À l’opposé, Freud. Selon
Smilevski, Freud aurait dressé et proposé aux autorités nazies une liste dont
il aurait choisi les bénéficiaires nom après nom. Dans le livre, sa sœur
Adolfine se souvient d’une scène du mois de mai 1938 où, terrorisée par sa
perception de la montée du péril, elle supplie, elle implore son frère Sigmund
de l’emmener avec lui en exil à Londres avec ses trois sœurs. Il suffit pour
cela d’ajouter son nom sur « la liste » avec celui de ses sœurs à côté de ceux
des autres membres de la famille, pour que toutes fussent sauvées. Mais Freud
ne lui répond pas. Il caresse deux statuettes de sa collection : un petit singe
et une déesse mère dénudée.
Pure invention, falsification
des faits, dénonce l’historienne de la psychanalyse Elisabeth Roudinesco[4] : il n’y a jamais eu de « liste » (sinon celle
proposée au Consulat anglais par l’ambassade des Etats Unis). Les autorités
nazis opposèrent une fin de non-recevoir aux demandes d’un visa de sortie pour
chacune des sœurs.
De nombreux documents relatent
ces faits qui sont connus de tous les chercheurs.
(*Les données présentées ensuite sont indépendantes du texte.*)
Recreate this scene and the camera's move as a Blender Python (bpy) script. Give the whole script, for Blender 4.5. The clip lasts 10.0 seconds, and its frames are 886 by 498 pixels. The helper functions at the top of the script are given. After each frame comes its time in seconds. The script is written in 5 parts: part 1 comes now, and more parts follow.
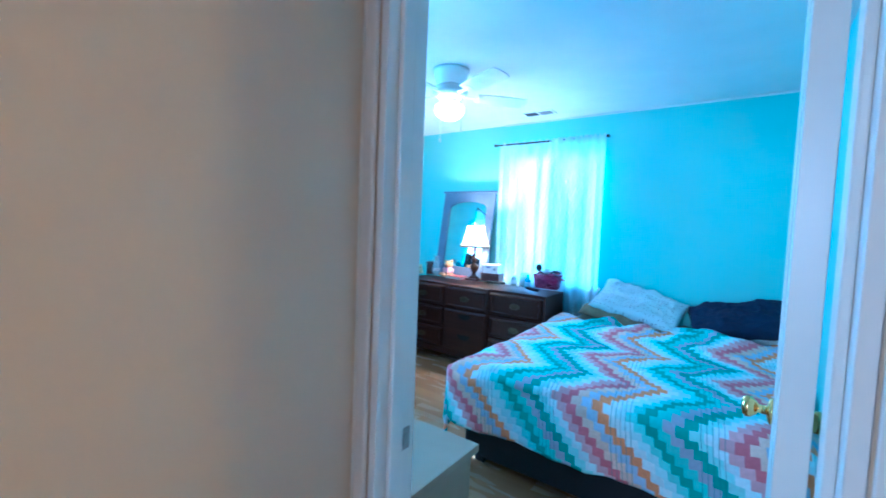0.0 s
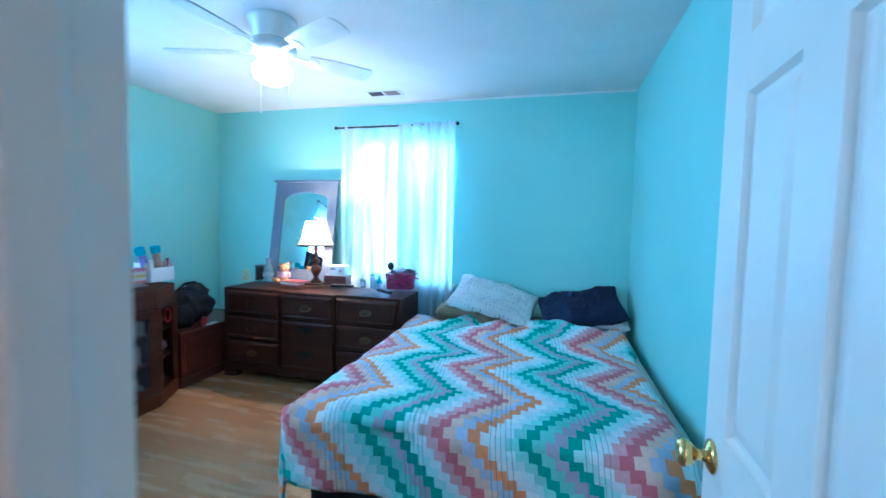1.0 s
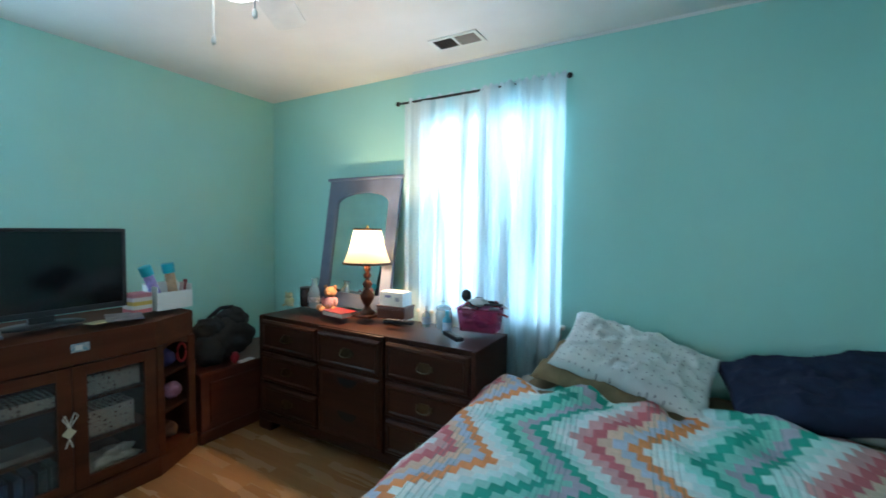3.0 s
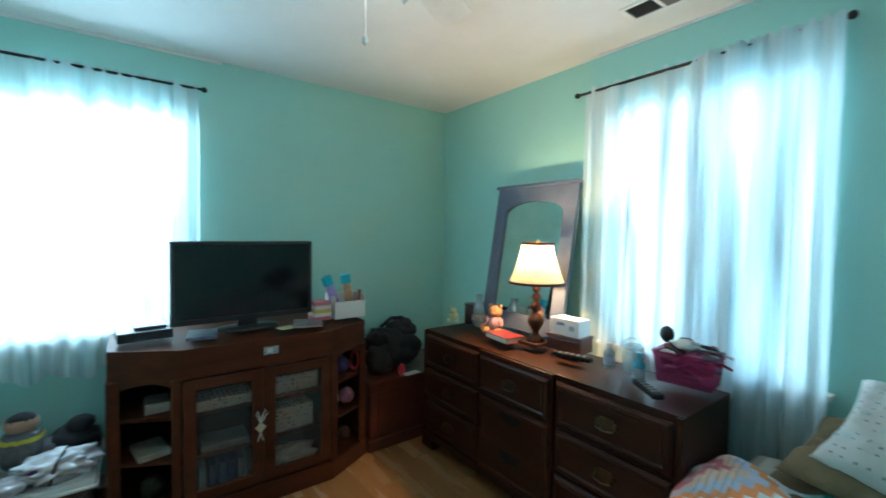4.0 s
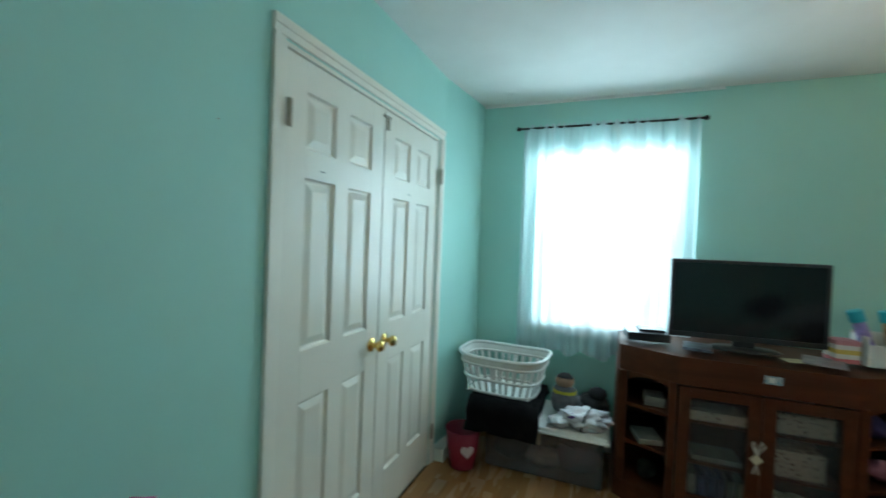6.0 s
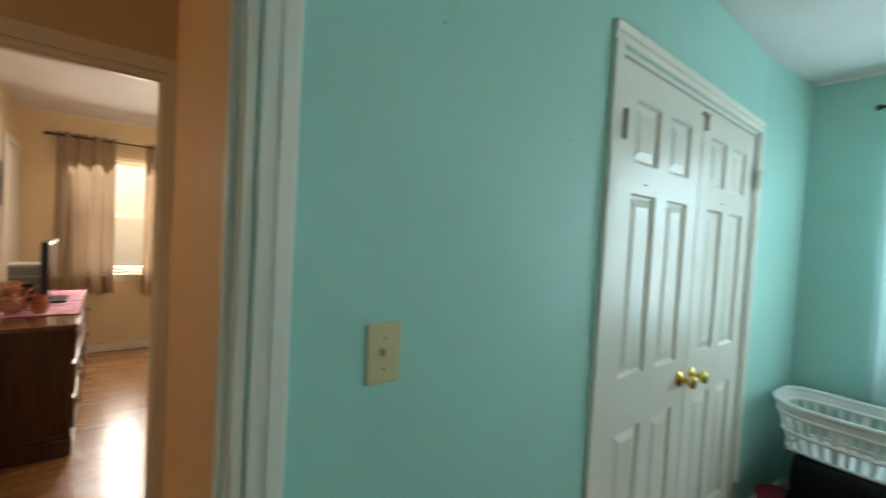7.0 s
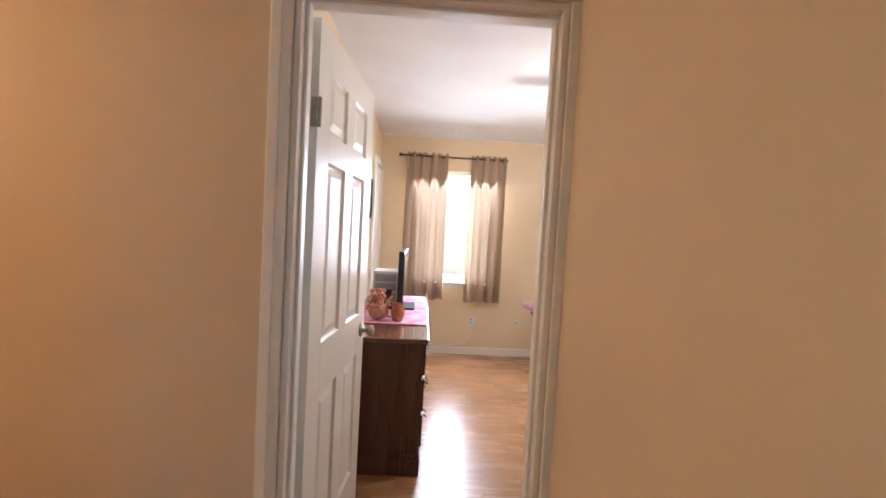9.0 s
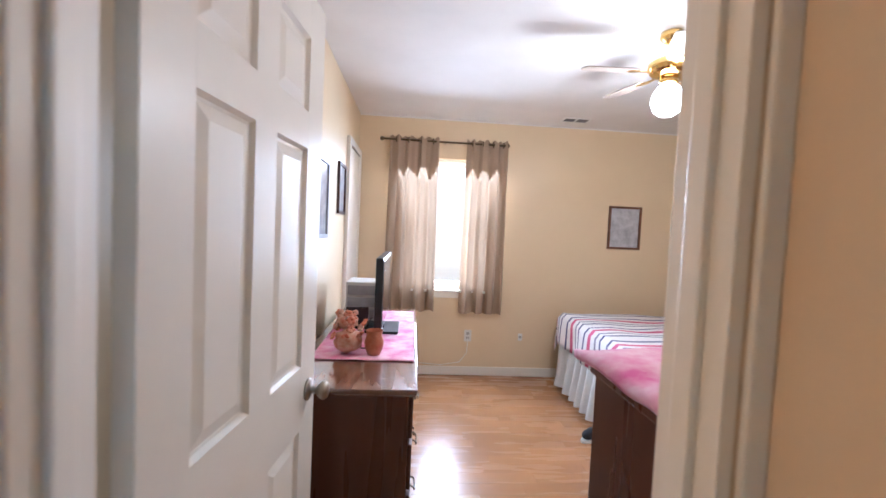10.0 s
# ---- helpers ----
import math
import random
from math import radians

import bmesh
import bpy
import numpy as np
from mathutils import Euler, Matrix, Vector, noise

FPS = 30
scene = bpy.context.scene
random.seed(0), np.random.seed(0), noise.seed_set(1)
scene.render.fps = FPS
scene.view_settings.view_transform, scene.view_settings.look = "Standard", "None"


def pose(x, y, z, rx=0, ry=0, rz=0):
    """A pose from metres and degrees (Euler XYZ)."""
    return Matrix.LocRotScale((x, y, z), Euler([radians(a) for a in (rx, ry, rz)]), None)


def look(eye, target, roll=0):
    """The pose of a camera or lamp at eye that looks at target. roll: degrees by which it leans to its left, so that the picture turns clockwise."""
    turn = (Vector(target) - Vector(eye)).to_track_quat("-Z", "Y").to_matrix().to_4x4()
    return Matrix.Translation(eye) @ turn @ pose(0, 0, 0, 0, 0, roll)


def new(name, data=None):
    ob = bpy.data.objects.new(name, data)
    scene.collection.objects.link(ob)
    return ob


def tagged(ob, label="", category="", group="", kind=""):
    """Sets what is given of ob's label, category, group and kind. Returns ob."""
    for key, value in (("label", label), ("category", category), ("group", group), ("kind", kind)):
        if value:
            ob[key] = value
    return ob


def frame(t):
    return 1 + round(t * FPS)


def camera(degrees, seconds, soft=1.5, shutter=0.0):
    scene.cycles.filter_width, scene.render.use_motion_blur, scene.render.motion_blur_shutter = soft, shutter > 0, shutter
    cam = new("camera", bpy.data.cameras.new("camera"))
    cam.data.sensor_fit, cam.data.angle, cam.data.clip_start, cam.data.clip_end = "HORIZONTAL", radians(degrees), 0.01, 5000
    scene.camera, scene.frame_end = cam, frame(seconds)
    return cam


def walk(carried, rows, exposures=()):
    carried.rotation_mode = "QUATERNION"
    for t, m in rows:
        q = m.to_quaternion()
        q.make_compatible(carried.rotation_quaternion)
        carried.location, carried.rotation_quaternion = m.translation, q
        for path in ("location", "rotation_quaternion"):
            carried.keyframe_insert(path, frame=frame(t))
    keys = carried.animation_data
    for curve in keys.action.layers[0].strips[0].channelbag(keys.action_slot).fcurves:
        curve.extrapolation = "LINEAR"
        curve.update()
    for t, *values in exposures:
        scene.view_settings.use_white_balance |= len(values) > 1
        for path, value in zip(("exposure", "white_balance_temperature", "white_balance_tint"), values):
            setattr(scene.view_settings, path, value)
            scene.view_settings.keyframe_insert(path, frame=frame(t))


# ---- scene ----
cam = camera(93.7, 10.0, soft=1.6, shutter=0.35)
PATH = [
    (0, (1.612, 2.438, 1.36), (0.44, 4.055, 1.247), 2.3),
    (0.5, (1.461, 2.624, 1.375), (0.653, 4.45, 1.259), 1.4),
    (1, (1.378, 2.856, 1.371), (0.869, 4.786, 1.249), 1.3),
    (1.5, (1.293, 3.165, 1.364), (0.868, 5.116, 1.257), 1.2),
    (2, (1.241, 3.484, 1.357), (0.768, 5.425, 1.255), 0.9),
    (3.5, (1.008, 4.186, 1.406), (-0.31, 5.688, 1.314), 0.8),
    (4, (0.912, 4.281, 1.427), (-0.692, 5.473, 1.346), 0.9),
    (4.5, (0.939, 4.314, 1.427), (-0.924, 5.037, 1.36), 1.0),
    (5, (0.987, 4.304, 1.384), (-1.003, 4.506, 1.348), 1.5),
    (6.5, (1.161, 3.918, 1.422), (-0.461, 2.749, 1.369), 2.6),
    (7, (1.233, 3.765, 1.435), (-0.017, 2.205, 1.37), 3.2),
    (7.5, (1.308, 3.599, 1.432), (0.505, 1.769, 1.369), 3.7),
    (8, (1.391, 3.412, 1.425), (1.003, 1.452, 1.348), 3.6),
    (8.5, (1.422, 3.146, 1.41), (1.308, 1.151, 1.324), 3.3),
    (9, (1.424, 2.812, 1.401), (1.334, 0.816, 1.313), 3.2),
    (9.5, (1.437, 2.428, 1.411), (1.339, 0.433, 1.322), 3.0),
    (10, (1.411, 2.076, 1.403), (1.267, 0.083, 1.309), 2.7),
]
EXPOSURES = [(0, 1.29, 3620, 3), (0.5, 1.2, 3880, 8), (1, 1.06, 4250, 11), (1.5, 0.84, 4580, 15), (2, 0.55, 4780, 18), (3.5, 0.3, 6000, 8), (4.5, 0, 6000, 5), (5, -0.11, 6250, 7), (6.5, 0.03, 7000, 8), (7.5, 0.29, 7350, 13), (8.5, 0.88, 6050, 13), (9, 1.15, 5200, 12), (10, 1.08, 4720, 11)]
walk(cam, [(t, look(eye, target, roll)) for t, eye, target, roll in PATH], EXPOSURES)

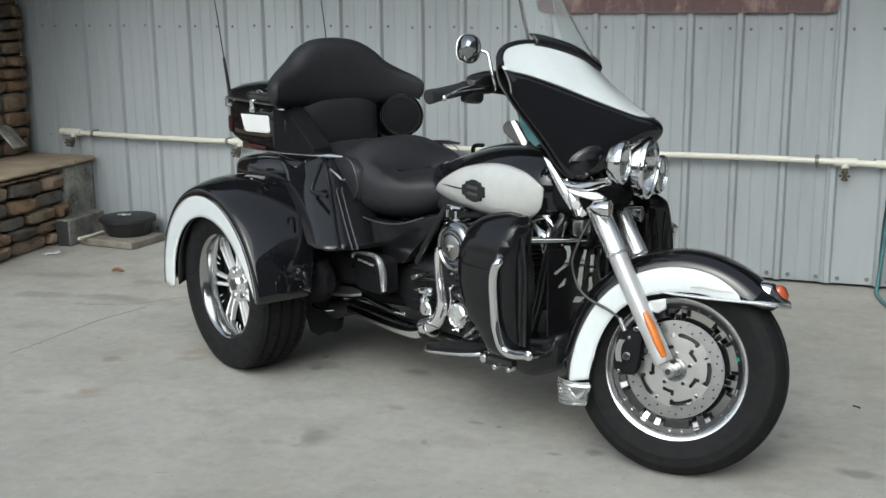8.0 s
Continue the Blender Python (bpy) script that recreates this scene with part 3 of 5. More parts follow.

À la question qui lui est posée[5], sur la responsabilité de ce changement de titre,
Gorce Smilevski répond, de sa voix doucereuse : « C’est pas moi, c’est l’autre ». En l’occurrence, « C’est mon éditeur qui a fait ce choix d’un
nouveau titre, je n’y suis pour rien, je n’ai pu que le subir ».
Seulement voilà, la veille,
samedi 5 octobre, Paris Match publie
un entretien avec l’auteur, dans lequel Gorce Smilevski déclare, notamment : « J’ai eu l’idée de “La liste de Freud”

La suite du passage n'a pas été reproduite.